Теперь предположим, что создавшееся таким социологическим путем единство божественного естества есть преддверие его абсолютного единства, достигнутого в христианстве. В таком случае этот путь развития принадлежит к ряду именно тех, которые, достигнув своей конечной стадии, вместе с тем выступают как абсолютная противоположность характеру всех ведущих к нему явлений. Главенствующее единство христианского Бога разрушает те социологические рамки, в которых идея единства впервые могла возникнуть. Переход земных относительных явлений в область трансцендентного абсолюта часто заставляет качество их содержимого превратиться в его противоположность. Так, религиозные аффекты по существу своему связаны с тем, что верующий чувствует себя противопоставленным своему Богу: любовь и смирение, милость и отвержение, молитва и послушание требуют себе, как уже было доказано в другом месте, объекта, и как бы это, по-видимому, ни погасало в религиозном экстазе, все же и он в действительности есть только колебание от невыносимого состояния полной обособленности до невозможности полного единения. И все-таки понятие Бога как абсолютной субстанции и силы бытия клонит к пантеистическому последствию, которое начисто уничтожает всякую самостоятельность индивидуальных существований, и чем более душа устремляется к неразрывному единству с Богом, тем просторнее, глубже, счастливее чувствует она себя. Если же душа действительно вся в нем растворилась бы, если бы она могла погаснуть, безраздельно слившись с ним, то она очутилась бы в пустоте. Ведь раз все религиозное ощущение связано с этим объектом, умаление последнего может, правда, и увеличивать счастье и силы первого, но с абсолютным исчезновением этого объекта весь доступный нашему пониманию смысл и содержание религиозности превратились бы в ничто. Таким образом, выросшее на социологической почве представление о Боге идет ввысь, делает все более грандиозным его существо. Но как только этот процесс в образе абсолютного христианского Бога достиг своего завершения, содержание его превращается в ту противоположность социологического характера, с исключительностью которой Бог был первоначально связан.
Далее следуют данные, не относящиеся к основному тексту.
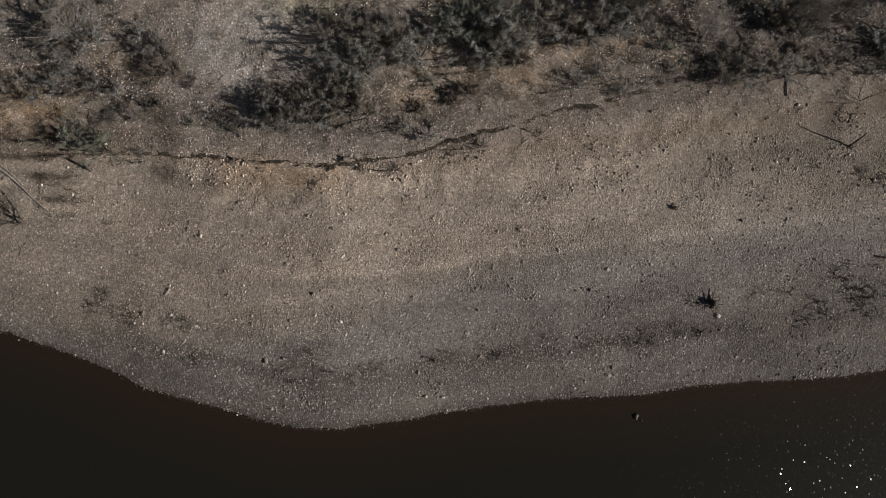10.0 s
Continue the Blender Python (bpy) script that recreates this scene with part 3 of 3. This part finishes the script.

А то, что групповое единство вообще склонно облекаться в трансцендентную форму и наделять себя ценностями религиозного чувства, зависит, возможно, от того, что этот синтез особей в высшей форме группового единства отдельному лицу будет представляться (довольно часто с большей или меньшей ясностью или же несколько смутно) чем-то вроде чуда. В этой связи личное существование чувствует себя впутанным в игру непреодолимых сил и охваченным сцеплением энергетических сил, которое вообще кажется необъяснимым на основании его отдельных элементов и превосходит каждый из них совершенно необозримой — во времени и динамически — величиной. Право и обычай, язык и традиции, то целое, чему дано имя объективированного духа, лежат перед индивидом, как огромный вклад, в котором нельзя распознать долю отдельного лица; поэтому и кажется, что он получился не из вкладов отдельных лиц, а является созданием того загадочного единства, которое поверх суммы отдельных лиц живет продуктивной жизнью по собственным сверхиндивидуальным нормам. Как в отношении к природе, так и здесь брошенное на произвол судьбы на практике и необъяснимое в теории — вот что вызывает религиозную реакцию. И притом это связано, видимо, не с группой как с суммой сосуществующих людей, которая в своей осязаемости и непосредственности не обладает ничем загадочным и сама по себе сохранила бы уму эмпирическую почву, но связано с тем фактом, что эта сумма — больше, чем сумма; что она развивает силы, несвойственные отдельным лицам как таковым; что из этих единств произрастает высшее единство. Принадлежность Бога к группе; исповедание религии как дело всех вместе; искупление группой религиозных прегрешений отдельного члена ее и круговая ответственность группы перед Богом за таковые грехи — все эти типичные факты показывают, что Божество есть трансцендентное место групповых сил; что проявляющиеся в области действительности между групповыми элементами взаимодействия, которые создают их единство в функциональном смысле, стали в Боге самостоятельной сущностью. Динамика групповой жизни поверх ее материальных единиц и носителей в подъеме религиозного настроения перенесена в трансцендентную сферу и выступает оттуда против отдельных частностей, как абсолют против относительного. Старое представление, что Бог есть абсолют, в то время как все человеческое относительно, получает здесь новый смысл. Отношения между людьми в представлении о Божестве приобретают свое существенное и идеальное выражение.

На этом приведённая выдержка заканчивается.